One of the participants in the challenge is Danielle Carter, who owns 4 Horsemen Fitness in Prince Albert. The role she received was that of a 24-year-old woman who has HIV, ADHD, and a history of substance abuse including crystal meth. As a result, Carter will have challenges that involve her getting tests and treatments for her different conditions without any form of ID.

“It makes me very emotional,” said Carter after reading the background of the role she would be playing. “We do have to try and visit a doctor without any ID, so that’s going to be a very big challenge. We also have to try and figure out how to get legal advice for my complex needs.”

Local nurse Carolyn Brost Strom is also taking part in the challenge, and in her role, she is a 22-year-old mother of six living out of her car, just finished having a baby in an ambulance, and also has both HIV and syphilis that has spread to her newborn. With her career as a nurse, Brost Strom knows that this is all too real for some of the patients she’s treated, but this makes that even more of a reality.

“It’s a very scary situation, I have to visit my kids supervised. Right off the start, it actually made me tear up because just being thrown into that is quite something, and that’s someone’s reality. That was the first thing I read. So you have health conditions, and then I’m homeless, living in a car, and yeah, have to try and get through the day finding food and shelter, and go to my appointments. No transportation, no phone, no money. It’s going to be a heck of a day.”

Along with Carter and Brost Strom, here’s the full list of participants.

  • Cody Barnett – CEO, Boreal Healthcare Foundation
  • Carolyn Brost Strom – Registered Nurse
  • Danielle Carter – Business Owner, 4 Horsemen Fitness
  • Code Demerais – CEO, Limitless Gear Clothing & Motivational Speaker
  • Jessee Honch – Real Estate Professional
  • Dr. Morris Markentin – Co-Founder of Sanctum Care Group & Physician
  • Alex Paul – Deputy Fire Chief, City of Prince Albert Fire Department
  • Britany Shymanski – Registered Nurse
  • Dr. Viji Udayasankar – OBGYN
  • Allan Webb – General Manager, RNF Ventures Ltd.

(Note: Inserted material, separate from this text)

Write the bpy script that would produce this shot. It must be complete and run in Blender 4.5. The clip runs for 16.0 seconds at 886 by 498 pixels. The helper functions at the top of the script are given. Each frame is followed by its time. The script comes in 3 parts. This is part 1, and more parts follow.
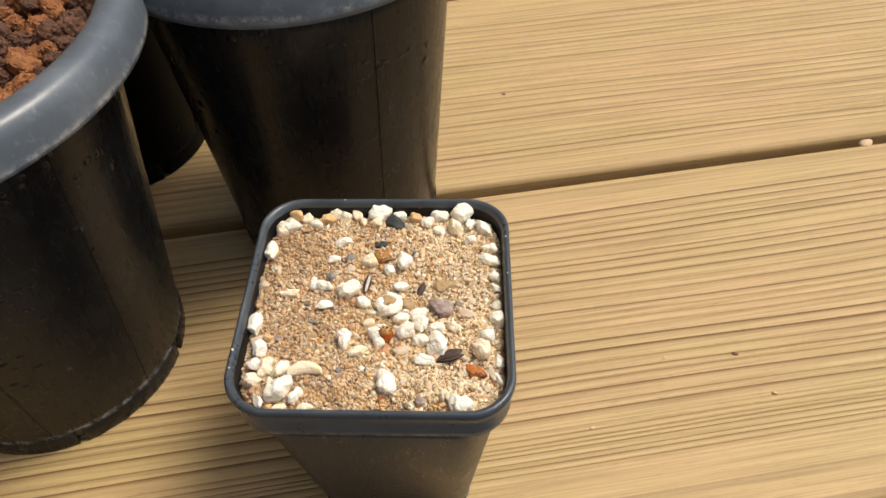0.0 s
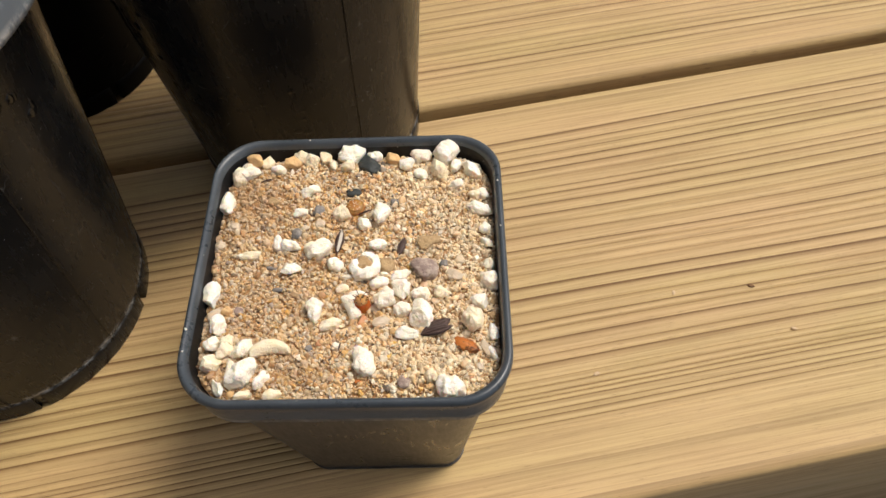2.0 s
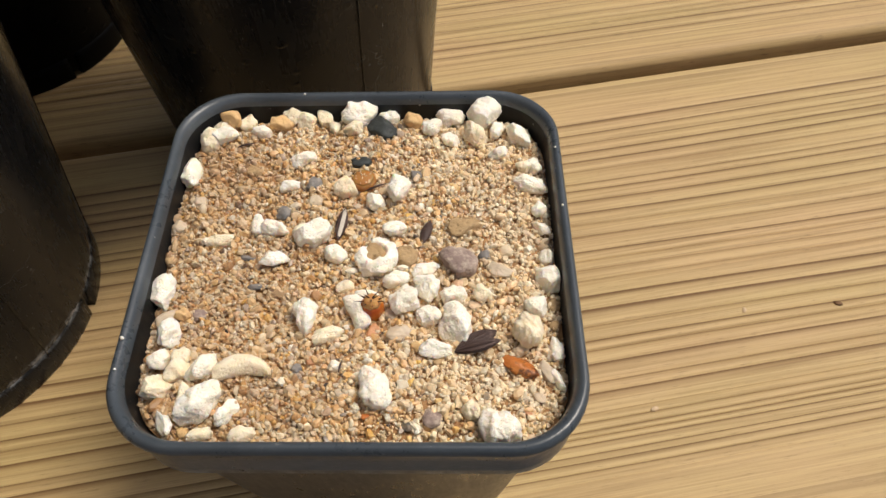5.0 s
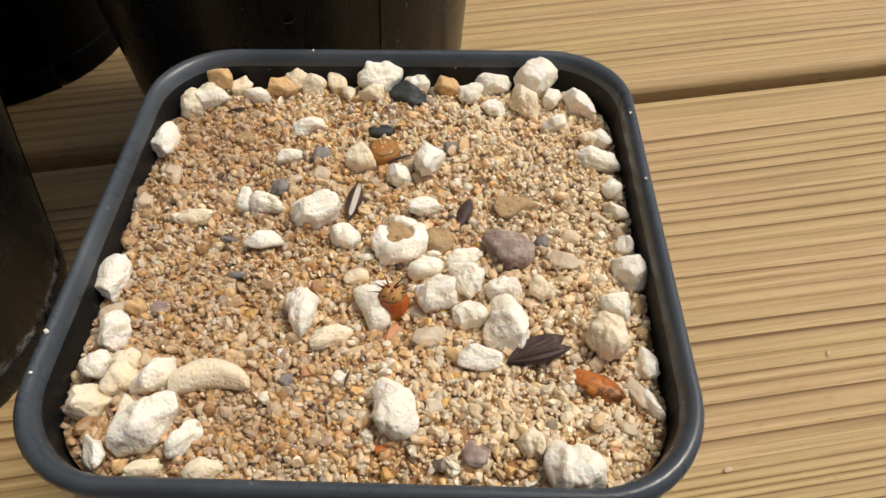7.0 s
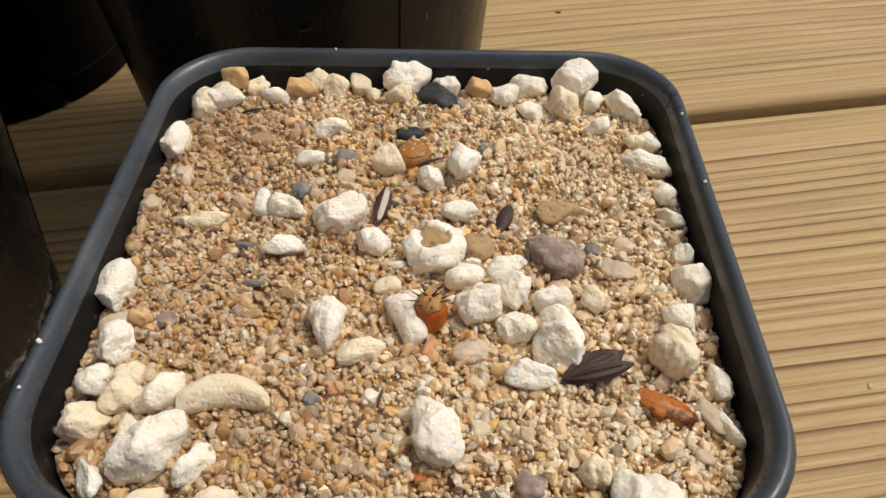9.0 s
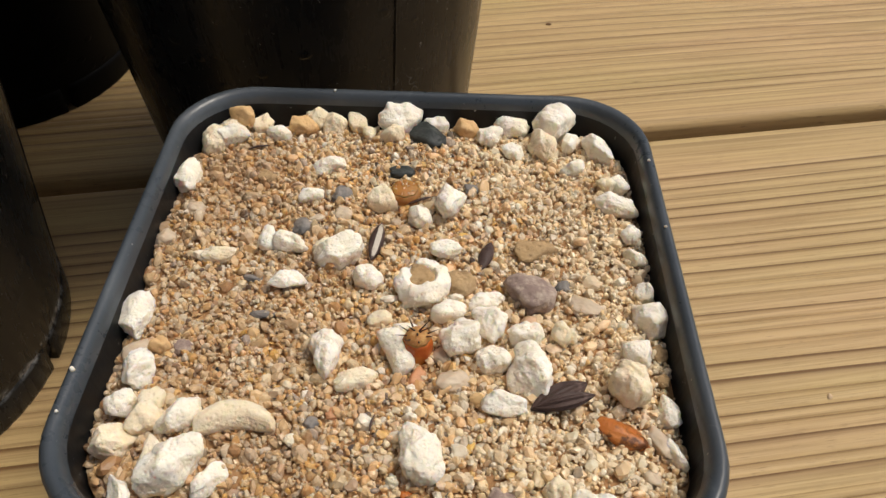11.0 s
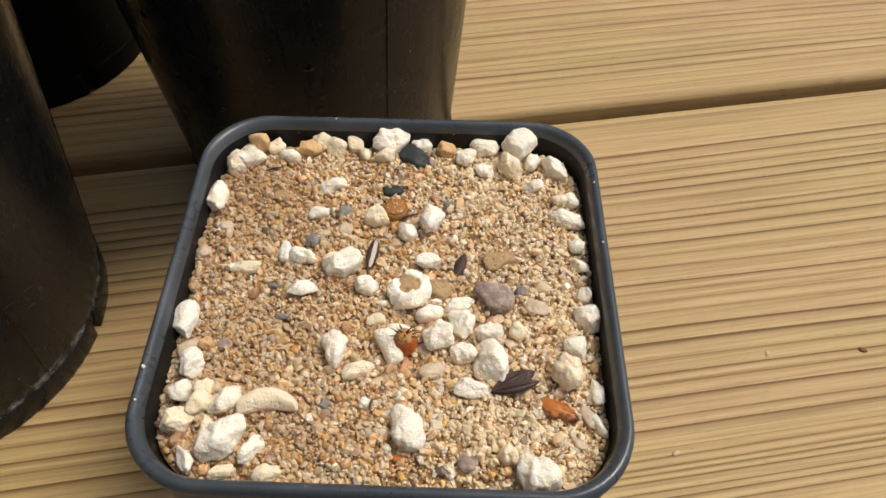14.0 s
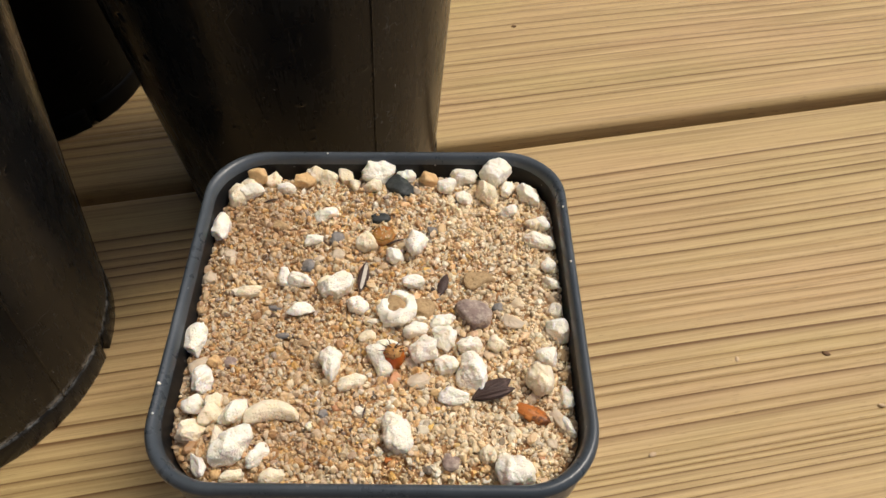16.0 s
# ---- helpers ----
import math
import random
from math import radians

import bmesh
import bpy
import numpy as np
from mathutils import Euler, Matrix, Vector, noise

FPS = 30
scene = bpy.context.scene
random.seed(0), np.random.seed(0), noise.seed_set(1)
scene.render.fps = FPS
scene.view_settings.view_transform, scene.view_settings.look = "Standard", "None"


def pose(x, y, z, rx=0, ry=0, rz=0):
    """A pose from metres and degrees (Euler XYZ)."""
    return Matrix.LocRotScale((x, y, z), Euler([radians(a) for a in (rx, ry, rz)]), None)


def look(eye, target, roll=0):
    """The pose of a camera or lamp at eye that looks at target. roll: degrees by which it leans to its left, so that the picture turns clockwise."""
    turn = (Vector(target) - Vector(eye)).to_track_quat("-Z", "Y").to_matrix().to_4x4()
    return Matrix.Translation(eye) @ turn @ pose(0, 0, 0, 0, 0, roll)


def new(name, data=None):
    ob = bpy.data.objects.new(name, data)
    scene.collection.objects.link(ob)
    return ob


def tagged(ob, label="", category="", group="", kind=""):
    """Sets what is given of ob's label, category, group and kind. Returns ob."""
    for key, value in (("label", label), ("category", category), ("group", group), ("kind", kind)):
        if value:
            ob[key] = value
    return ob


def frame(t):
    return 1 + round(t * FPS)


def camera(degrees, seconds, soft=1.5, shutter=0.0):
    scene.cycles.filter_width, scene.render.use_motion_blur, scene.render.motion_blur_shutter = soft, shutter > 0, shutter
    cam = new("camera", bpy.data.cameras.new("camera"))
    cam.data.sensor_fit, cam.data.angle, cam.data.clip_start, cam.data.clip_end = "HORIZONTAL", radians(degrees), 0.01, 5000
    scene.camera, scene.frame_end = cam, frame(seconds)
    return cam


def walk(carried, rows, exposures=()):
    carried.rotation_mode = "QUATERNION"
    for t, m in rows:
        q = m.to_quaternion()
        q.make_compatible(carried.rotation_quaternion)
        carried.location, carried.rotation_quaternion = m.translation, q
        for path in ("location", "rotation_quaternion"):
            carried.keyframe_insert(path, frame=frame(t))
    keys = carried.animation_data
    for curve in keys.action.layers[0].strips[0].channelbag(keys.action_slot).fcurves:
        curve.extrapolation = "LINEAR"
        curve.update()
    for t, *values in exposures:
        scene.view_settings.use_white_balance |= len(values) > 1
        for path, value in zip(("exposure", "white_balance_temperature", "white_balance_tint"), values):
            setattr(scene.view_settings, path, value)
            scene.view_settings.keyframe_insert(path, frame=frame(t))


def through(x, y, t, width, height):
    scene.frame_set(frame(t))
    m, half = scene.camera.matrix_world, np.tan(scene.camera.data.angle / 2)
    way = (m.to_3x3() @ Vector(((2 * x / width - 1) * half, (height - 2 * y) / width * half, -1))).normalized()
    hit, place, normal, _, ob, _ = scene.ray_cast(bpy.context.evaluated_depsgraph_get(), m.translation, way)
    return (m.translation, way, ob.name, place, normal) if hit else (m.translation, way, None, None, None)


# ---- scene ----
cam = camera(59.31, 16.0)
PATH = [  # seconds, metres, degrees
    (0.0, 0.02686, -0.12532, 0.23243, 42.333, 2.284, 1.696),
    (0.5, 0.02072, -0.11594, 0.23927, 36.860, 3.379, 0.045),
    (1.0, 0.02429, -0.10594, 0.23699, 34.645, 3.311, 1.129),
    (1.5, 0.03170, -0.10198, 0.23401, 34.034, 4.559, -0.635),
    (2.0, 0.02827, -0.09582, 0.22045, 34.076, 3.119, -0.086),
    (2.5, 0.02420, -0.08969, 0.20921, 34.901, 2.029, -0.579),
    (3.0, 0.02155, -0.08106, 0.19248, 36.034, 1.769, -0.345),
    (3.5, 0.01748, -0.07611, 0.18219, 35.562, 1.811, -0.183),
    (4.0, 0.01744, -0.07759, 0.18440, 35.561, 1.776, -0.191),
    (6.5, 0.01427, -0.06773, 0.15462, 39.800, 1.360, 1.441),
    (7.0, 0.01143, -0.06549, 0.14595, 41.576, 1.091, 1.520),
    (7.5, 0.00927, -0.06279, 0.13967, 42.384, 0.839, 1.500),
    (8.0, 0.00876, -0.06230, 0.13903, 43.323, 0.918, 1.295),
    (8.5, 0.00762, -0.06155, 0.13703, 43.986, 1.006, 1.725),
    (9.0, 0.00632, -0.06207, 0.13662, 44.506, 0.561, 1.632),
    (11.5, 0.00728, -0.06562, 0.15317, 42.781, -0.391, 1.918),
    (12.0, 0.00571, -0.06661, 0.15785, 41.825, -0.442, 1.898),
    (12.5, 0.00560, -0.06678, 0.16183, 40.387, -0.648, 1.876),
    (13.0, 0.00661, -0.06862, 0.16879, 39.443, -0.016, 1.657),
    (13.5, 0.00817, -0.07014, 0.17107, 39.317, -0.269, 1.220),
    (14.0, 0.01038, -0.07179, 0.17522, 38.190, 0.086, 1.530),
    (14.5, 0.00982, -0.07488, 0.17955, 38.343, -0.187, 0.679),
    (15.0, 0.01130, -0.07497, 0.18088, 38.363, 0.875, 1.183),
    (15.5, 0.01039, -0.07669, 0.18567, 39.232, 0.516, 0.282),
    (16.0, 0.01249, -0.07889, 0.18643, 39.222, 0.591, 0.213),
]
walk(cam, [(t, pose(*p)) for t, *p in PATH], [(0.0, 0.04), (1.0, 0.02), (2.5, -0.08), (4.0, -0.14), (6.5, -0.25), (8.0, -0.34), (9.0, -0.39), (13.5, -0.29), (16.0, -0.22)])

# Close view of a small square pot of sand and pumice on a timber deck.
CM = 0.01
DECK_TURN = 10.3

# ---- light ----
world = bpy.data.worlds.new("sky")
scene.world = world
world.use_nodes = True
wn = world.node_tree
sky = wn.nodes.new("ShaderNodeTexSky")
sky.sky_type = "NISHITA"
sky.sun_disc = False
SUN_EL, SUN_AZ = 62.0, 74.0          # degrees; azimuth from +y towards +x
sky.sun_elevation, sky.sun_rotation = radians(SUN_EL), radians(SUN_AZ)
sky.air_density, sky.dust_density, sky.ozone_density = 1.0, 5.0, 1.0
wn.links.new(sky.outputs[0], wn.nodes["Background"].inputs[0])
wn.nodes["Background"].inputs[1].default_value = 0.122
sun = new("sun", bpy.data.lights.new("sun", "SUN"))
sun.data.energy, sun.data.angle, sun.data.color = 2.7, radians(20), (1.0, 0.93, 0.82)
se, sa = radians(SUN_EL), radians(SUN_AZ)
sun.matrix_world = look((math.cos(se) * math.sin(sa), math.cos(se) * math.cos(sa), math.sin(se)), (0, 0, 0))


# ---- materials ----
class Mat:
    """A principled material with small helpers for its nodes."""

    def __init__(self, name, rough=0.6, spec=0.4, metal=0.0):
        self.m = bpy.data.materials.new(name)
        self.m.use_nodes = True
        self.t = self.m.node_tree
        self.b = self.t.nodes["Principled BSDF"]
        self.set("Roughness", rough)
        self.set("Specular IOR Level", spec)
        self.set("Metallic", metal)
        self.co = self.t.nodes.new("ShaderNodeTexCoord").outputs["Object"]

    def set(self, key, v):
        if isinstance(v, bpy.types.NodeSocket):
            self.t.links.new(v, self.b.inputs[key])
        else:
            self.b.inputs[key].default_value = v

    def mapped(self, scale, co=None):
        n = self.t.nodes.new("ShaderNodeMapping")
        n.inputs["Scale"].default_value = scale
        self.t.links.new(co or self.co, n.inputs[0])
        return n.outputs[0]

    def noise(self, scale, detail=4.0, rough=0.55, co=None):
        n = self.t.nodes.new("ShaderNodeTexNoise")
        n.inputs["Scale"].default_value = scale
        n.inputs["Detail"].default_value = detail
        n.inputs["Roughness"].default_value = rough
        self.t.links.new(co or self.co, n.inputs["Vector"])
        return n.outputs[0]

    def cells(self, scale, co=None, feature="F1"):
        n = self.t.nodes.new("ShaderNodeTexVoronoi")
        n.feature = feature
        n.inputs["Scale"].default_value = scale
        self.t.links.new(co or self.co, n.inputs["Vector"])
        return n.outputs["Distance"]

    def ramp(self, fac, *stops):
        n = self.t.nodes.new("ShaderNodeValToRGB")
        e = n.color_ramp.elements
        while len(e) < len(stops):
            e.new(0.5)
        for el, (p, c) in zip(e, stops):
            el.position = p
            el.color = (*c, 1) if isinstance(c, tuple) else (c, c, c, 1)
        self.t.links.new(fac, n.inputs[0])
        return n.outputs[0]

    def mix(self, fac, a, b, kind="MIX"):
        n = self.t.nodes.new("ShaderNodeMix")
        n.data_type, n.blend_type = "RGBA", kind
        for sock, v in ((n.inputs[0], fac), (n.inputs[6], a), (n.inputs[7], b)):
            if isinstance(v, bpy.types.NodeSocket):
                self.t.links.new(v, sock)
            else:
                sock.default_value = (*v, 1) if isinstance(v, tuple) else v
        return n.outputs[2]

    def maths(self, op, a, b):
        n = self.t.nodes.new("ShaderNodeMath")
        n.operation = op
        for sock, v in ((n.inputs[0], a), (n.inputs[1], b)):
            if isinstance(v, bpy.types.NodeSocket):
                self.t.links.new(v, sock)
            else:
                sock.default_value = v
        return n.outputs[0]

    def attribute(self, name):
        n = self.t.nodes.new("ShaderNodeAttribute")
        n.attribute_name = name
        return n.outputs["Fac"]

    def per_object(self):
        return self.t.nodes.new("ShaderNodeObjectInfo").outputs["Random"]

    def per_island(self):
        return self.t.nodes.new("ShaderNodeNewGeometry").outputs["Random Per Island"]

    def bump(self, height, strength, distance):
        n = self.t.nodes.new("ShaderNodeBump")
        n.inputs["Strength"].default_value = strength
        n.inputs["Distance"].default_value = distance
        self.t.links.new(height, n.inputs["Height"])
        self.t.links.new(n.outputs[0], self.b.inputs["Normal"])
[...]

All 10 participants are also required to raise $20,000 to support Prince Albert’s Prenatal Outreach Resource Team (PORT), helping provide at-risk mothers services to improve health outcomes and prevent infant death. It’s also going to help lay the ground work for Sanctum 1.5 in Prince Albert, which will become a care home to support pregnant women at risk here in Prince Albert.

For Brost Strom, she says she’s already about halfway towards her fundraising goal.

“$20,000 is a lot of money. I’ve done Relay for Life and that before and sure, it’s a couple thousand, but 20, yeah. So I’ve just been telling everyone I know, sharing lots on social media and texting, emailing. That’s been my approach so far, I’ve had some friends offer to make some things that I could offer as prizes.”

For Carter, the first few hours just reading about what she was about to take on was enough to have an effect on her, and now she hopes that it can have a similar effect on the public.

“I talked to a lot of friends and family about what my goals out of the next 36 hours were, and just mentally kind of prepared myself just to be the best I can be and to make my family and my friends proud, and just to hopefully really get some insight into what our unhoused population has to deal with every day and hopefully I can make a difference and my voice is strong enough to have their stories told.”

The 10 participants don’t know where they are going to be sleeping tonight, and only have use of their phones to update to the public how they are doing. They will reconvene at 101 15th Street East to finish up the challenge.